AMED – Diyarbakır 2 Nolu Yüksek Güvenlikli Cezaevi’nde arkadaşlarına yönelik baskıları protesto eden 49 tutukluya verilen disiplin cezasına yapılan itirazın değerlendirildiği Diyarbakır 3’üncü İnfaz Hakimliği’nde Kürtçe savunma krizi, hakimin değişmesiyle çözüldü.
Tutukluların bir arkadaşlarının hücre cezası verilmesini sloganlarla protesto etmesiyle verilen disiplin cezasına yaptıkları itirazla başlayan Kürtçe krizi çözüldü. Diyarbakır 2 Nolu Yüksek Güvenlikli Cezaevi'nde arkadaşlarının hücreye atılmasını protesto eden 49 tutukluya bir aylık iletişim yasağı cezasına tutuklular itiraz etti. İtirazın taşındığı Diyarbakır 3’üncü İnfaz Hakimliği, bir önceki duruşmada Kürtçe savunma yapmak isteyen tutukluların, savunmasını almayarak, “susma hakkını kullanmış” saydı.
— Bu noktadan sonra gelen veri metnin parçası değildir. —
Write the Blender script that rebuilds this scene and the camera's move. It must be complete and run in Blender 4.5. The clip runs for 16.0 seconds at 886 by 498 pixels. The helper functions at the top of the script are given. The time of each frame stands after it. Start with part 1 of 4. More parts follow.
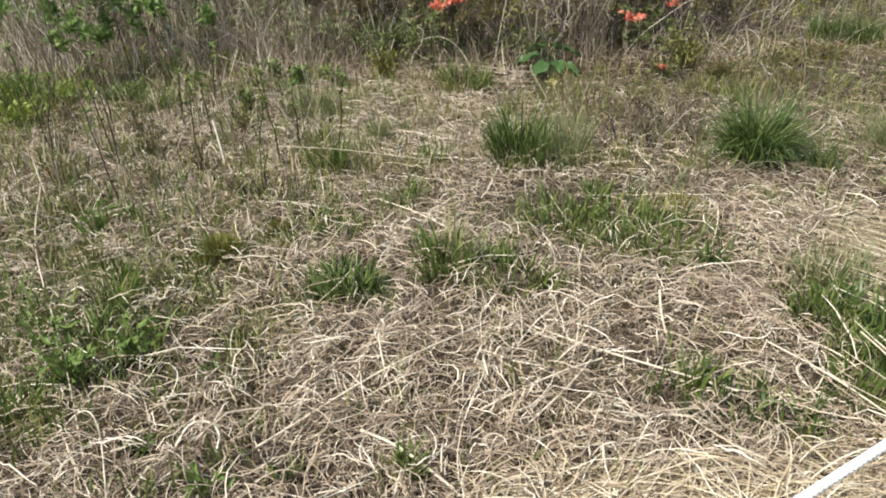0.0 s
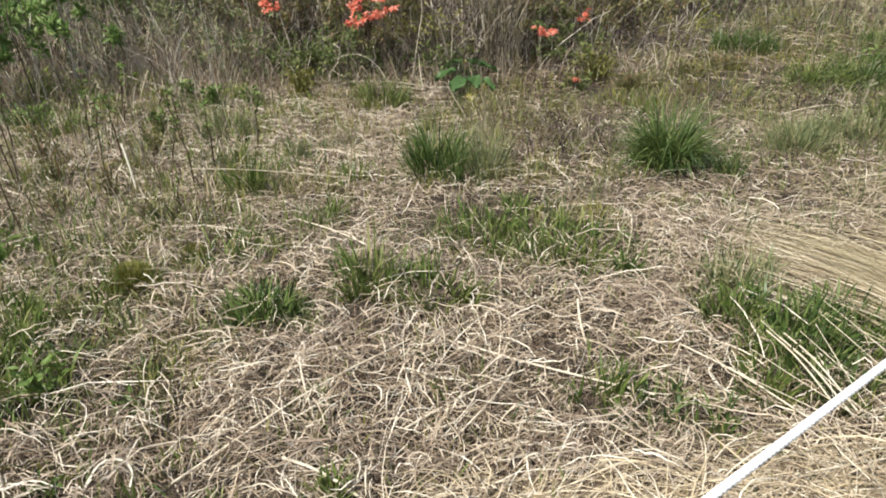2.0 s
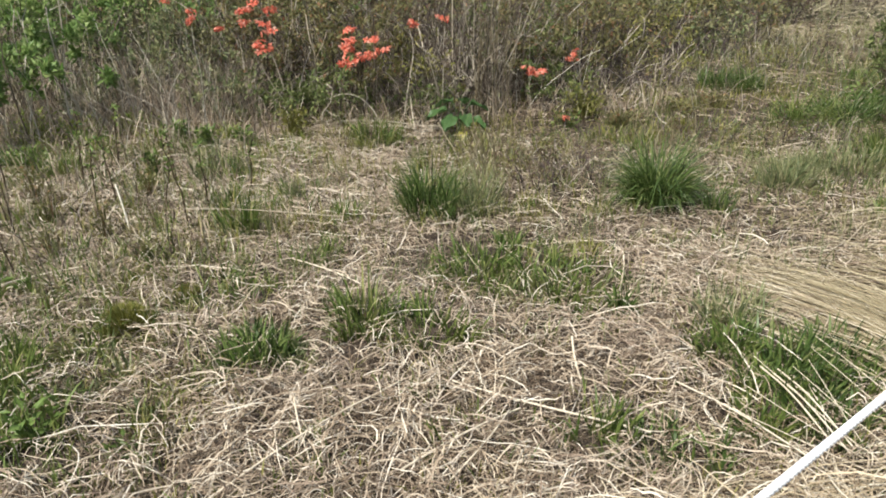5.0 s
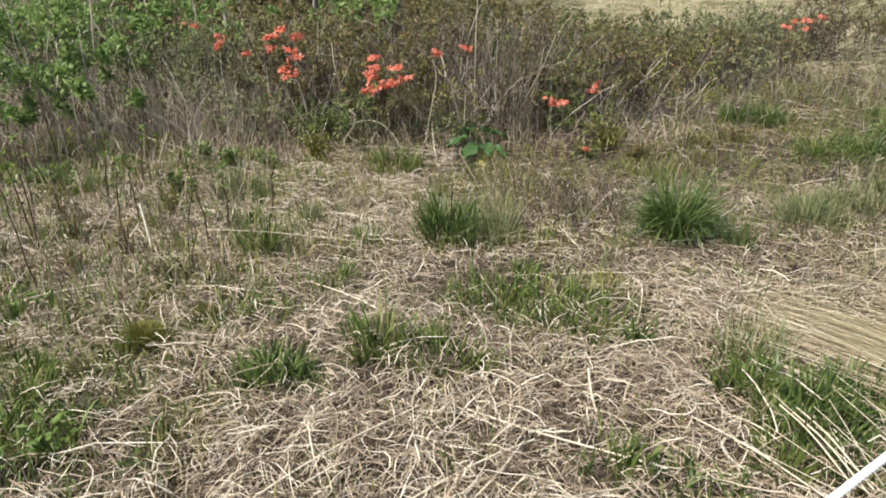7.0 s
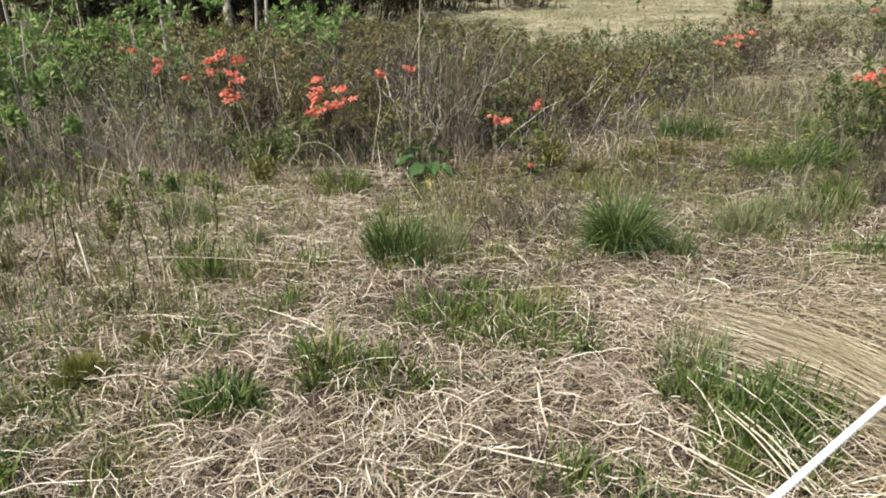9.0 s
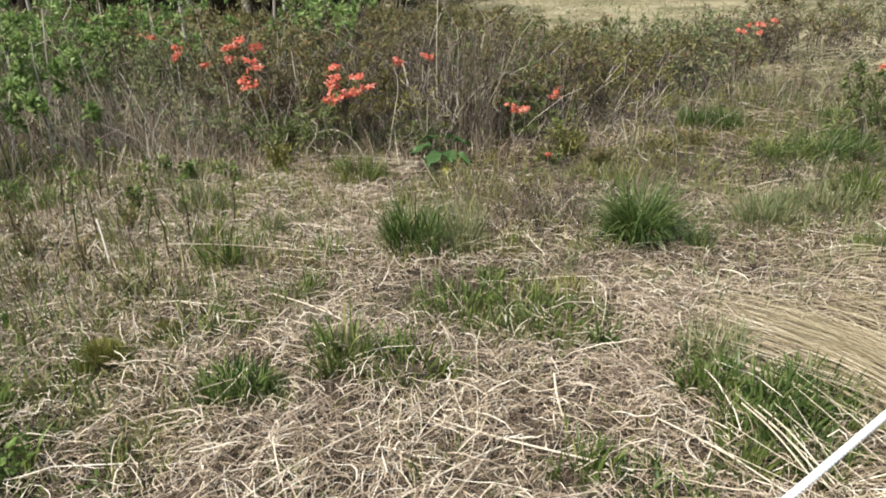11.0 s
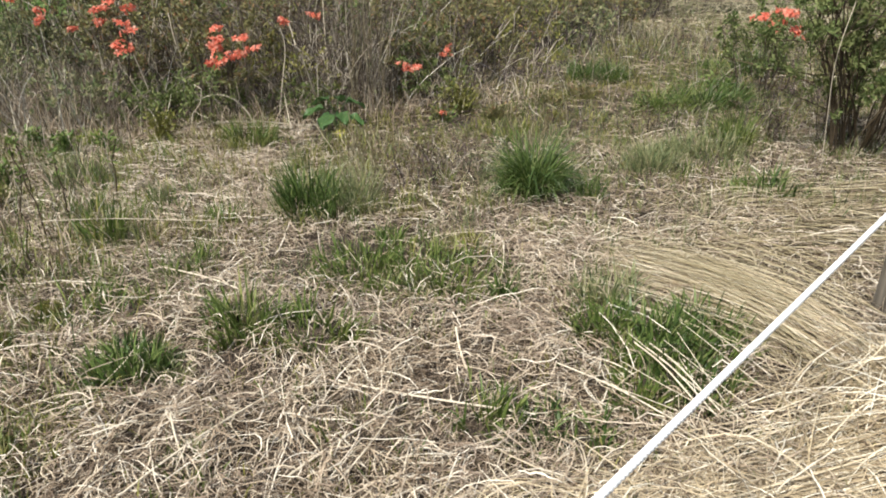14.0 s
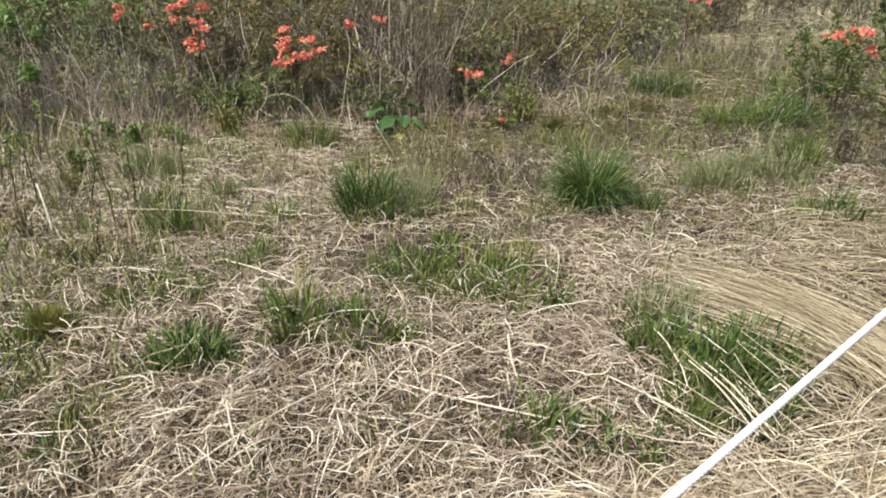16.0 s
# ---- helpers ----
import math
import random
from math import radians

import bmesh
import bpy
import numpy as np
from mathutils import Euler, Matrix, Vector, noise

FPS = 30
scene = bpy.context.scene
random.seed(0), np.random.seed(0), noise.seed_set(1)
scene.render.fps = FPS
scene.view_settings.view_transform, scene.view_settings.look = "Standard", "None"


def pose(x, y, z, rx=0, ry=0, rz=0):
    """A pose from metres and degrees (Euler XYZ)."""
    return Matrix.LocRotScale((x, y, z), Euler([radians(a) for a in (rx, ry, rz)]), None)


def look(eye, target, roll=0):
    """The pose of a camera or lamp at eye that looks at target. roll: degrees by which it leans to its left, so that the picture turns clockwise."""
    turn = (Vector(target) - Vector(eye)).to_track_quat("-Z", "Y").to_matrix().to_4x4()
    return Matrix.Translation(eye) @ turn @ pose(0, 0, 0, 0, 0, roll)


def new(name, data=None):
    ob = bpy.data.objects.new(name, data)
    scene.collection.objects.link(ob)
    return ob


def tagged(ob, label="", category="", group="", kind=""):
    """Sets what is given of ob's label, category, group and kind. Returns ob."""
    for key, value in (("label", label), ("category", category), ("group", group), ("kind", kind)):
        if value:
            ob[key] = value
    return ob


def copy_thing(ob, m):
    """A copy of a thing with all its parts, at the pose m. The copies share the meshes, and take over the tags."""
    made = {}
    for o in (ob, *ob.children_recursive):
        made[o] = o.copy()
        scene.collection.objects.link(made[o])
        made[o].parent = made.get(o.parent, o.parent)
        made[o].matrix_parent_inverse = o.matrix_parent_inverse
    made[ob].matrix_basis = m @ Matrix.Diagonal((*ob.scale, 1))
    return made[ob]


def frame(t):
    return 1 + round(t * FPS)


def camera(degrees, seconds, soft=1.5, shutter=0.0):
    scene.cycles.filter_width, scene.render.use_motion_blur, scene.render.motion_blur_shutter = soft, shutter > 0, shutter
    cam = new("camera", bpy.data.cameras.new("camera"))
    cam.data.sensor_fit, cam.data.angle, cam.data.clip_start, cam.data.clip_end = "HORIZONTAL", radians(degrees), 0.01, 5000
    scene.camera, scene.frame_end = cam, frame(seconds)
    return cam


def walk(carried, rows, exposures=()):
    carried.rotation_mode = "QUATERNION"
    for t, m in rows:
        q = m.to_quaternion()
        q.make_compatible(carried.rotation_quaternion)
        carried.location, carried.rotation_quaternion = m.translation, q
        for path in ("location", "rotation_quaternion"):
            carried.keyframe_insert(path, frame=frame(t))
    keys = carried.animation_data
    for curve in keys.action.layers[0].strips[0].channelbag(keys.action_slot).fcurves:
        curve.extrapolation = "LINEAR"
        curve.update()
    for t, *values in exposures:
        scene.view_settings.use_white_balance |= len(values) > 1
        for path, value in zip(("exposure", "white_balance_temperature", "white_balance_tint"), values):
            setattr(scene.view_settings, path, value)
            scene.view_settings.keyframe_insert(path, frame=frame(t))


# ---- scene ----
cam = camera(62.5, 16.0, 1.85)
PATH = [
    (0, (0.034, 0.065, 1.467), (0.002, 1.821, 0.511), -1.7),
    (0.5, (0.038, 0.067, 1.465), (0.034, 1.823, 0.506), -1.6),
    (1, (0.043, 0.067, 1.462), (0.059, 1.812, 0.485), -1.8),
    (1.5, (0.056, 0.072, 1.466), (0.149, 1.834, 0.526), -1.3),
    (2, (0.072, 0.073, 1.471), (0.232, 1.839, 0.546), -1.1),
    (2.5, (0.082, 0.077, 1.47), (0.317, 1.846, 0.568), -1.1),
    (3, (0.083, 0.076, 1.472), (0.339, 1.849, 0.582), -1.2),
    (3.5, (0.084, 0.073, 1.473), (0.369, 1.84, 0.58), -1.0),
    (4, (0.082, 0.07, 1.473), (0.377, 1.838, 0.586), -1.2),
    (4.5, (0.082, 0.066, 1.472), (0.393, 1.839, 0.599), -1.0),
    (5, (0.061, 0.066, 1.489), (0.251, 1.872, 0.65), -1.2),
    (5.2, (0.053, 0.063, 1.489), (0.183, 1.883, 0.669), -0.8),
    (7.3, (0.055, 0.059, 1.494), (0.21, 1.908, 0.747), -0.0),
    (7.5, (0.059, 0.058, 1.493), (0.227, 1.913, 0.764), -0.1),
    (8, (0.072, 0.062, 1.492), (0.293, 1.913, 0.768), -0.2),
    (8.5, (0.081, 0.063, 1.492), (0.357, 1.912, 0.781), -0.5),
    (9, (0.081, 0.062, 1.491), (0.359, 1.906, 0.768), -0.6),
    (9.2, (0.076, 0.067, 1.494), (0.344, 1.914, 0.776), -0.5),
    (11.3, (0.075, 0.066, 1.495), (0.309, 1.9, 0.734), -0.6),
    (11.5, (0.088, 0.069, 1.487), (0.376, 1.893, 0.72), -0.6),
    (12, (0.104, 0.072, 1.482), (0.516, 1.864, 0.696), -1.1),
    (12.5, (0.126, 0.071, 1.48), (0.657, 1.832, 0.695), -1.1),
    (13, (0.128, 0.071, 1.477), (0.727, 1.804, 0.678), -1.3),
    (13.5, (0.123, 0.072, 1.47), (0.678, 1.804, 0.641), -1.4),
    (14, (0.101, 0.071, 1.467), (0.584, 1.818, 0.622), -0.5),
    (14.5, (0.061, 0.078, 1.46), (0.373, 1.844, 0.574), 0.5),
    (15, (0.056, 0.077, 1.463), (0.264, 1.857, 0.576), 1.0),
    (15.5, (0.064, 0.068, 1.471), (0.34, 1.863, 0.633), 0.6),
    (16, (0.072, 0.062, 1.471), (0.426, 1.847, 0.641), 0.7),
]
walk(cam, [(t, look(eye, target, roll)) for t, eye, target, roll in PATH])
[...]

HAKİM DEĞİŞTİ, SORUN ÇÖZÜLDÜ
Hakimlik üyesinin değişmesiyle Kürtçe savunma krizi çözüldü. Savunması alınmayan 12 tutuklu bugün görülen duruşmada Kürtçe beyanda bulundu. Bulundukları Diyarbakır 2 Nolu Yüksek Güvenlikli Cezaevi’nden Ses ve Görüntü Bilişim Sistemi (SEGBİS) üzerinden bağlanan tutuklular, tercüman eşliğinde yapılan savunmalarında olayın cezaevi idaresinin keyfi tutumu üzerine geliştiğini ve tutulan tutanağın ise gerçeğe aykırı olduğunu ifade etti.
İfadelerin ardından İnfaz Hakimliği, verilen disiplin cezasına karşı yapılan itirazda kararını daha sonra açıklamak üzere duruşmayı sonlandırdı.
NE OLMUŞTU?
Diyarbakır 2 No’lu Yüksek Güvenlikli Kapalı Cezaevi’nde 25 Ağustos’taki sabah sayımı sırasında A-23 numaralı koğuşa giren cezaevi personelleri, koğuşta kalan İbrahim Zeren’den yere serili olan battaniyeyi “güvenlik zafiyeti oluşturduğu” gerekçesiyle kaldırmasını istedi. Zeren ise, “güvenlik zafiyetini oluşturduğu düşünülen eşyaların personel tarafından kaldırılmasının doğru olacağı” şeklinde yanıt verdi.
Bunun üzerine Cezaevi 1’inci Müdürü, “Kaldırın diyorsam kaldıracaksınız. Burada ne talimat verirsek gerçekleştireceksiniz” diyerek bağırmaya başladı. Yine müdürün talimatıyla Zeren “müşahede odası” diye tabir edilen tekli hücreye götürüldü. Zeren’nin götürülmesi sırasında diğer tutuklular, “Baskılar bizi yıldıramaz” sloganı atarak, duruma tepki gösterdi.
Olay sonrasında cezaevi idaresi 49 tutukluya “gereksiz yere marş söyleme ve slogan atma” gerekçesiyle 1 ay süreyle “haberleşme veya iletişim araçlarından yoksun bırakma” cezası verildi. Tutuklular kararı Diyarbakır 3’üncü İnfaz Hakimliği’ne taşıdı. İtiraz üzerine tutukluların savunmasını alan hakimlik, Kürtçe savunma yapmak isteyen tutuklulardan tercüman ücretini ödemelerini talep etti. Tercüman ücretini ödemeyeceklerini ve Kürtçe savunma yapacaklarını söyleyen tutukluların savunmasını almayan hakimlik, tutukluları “savunma yapmaktan vazgeçmiş ve susma hakkını kullanmış” saydı.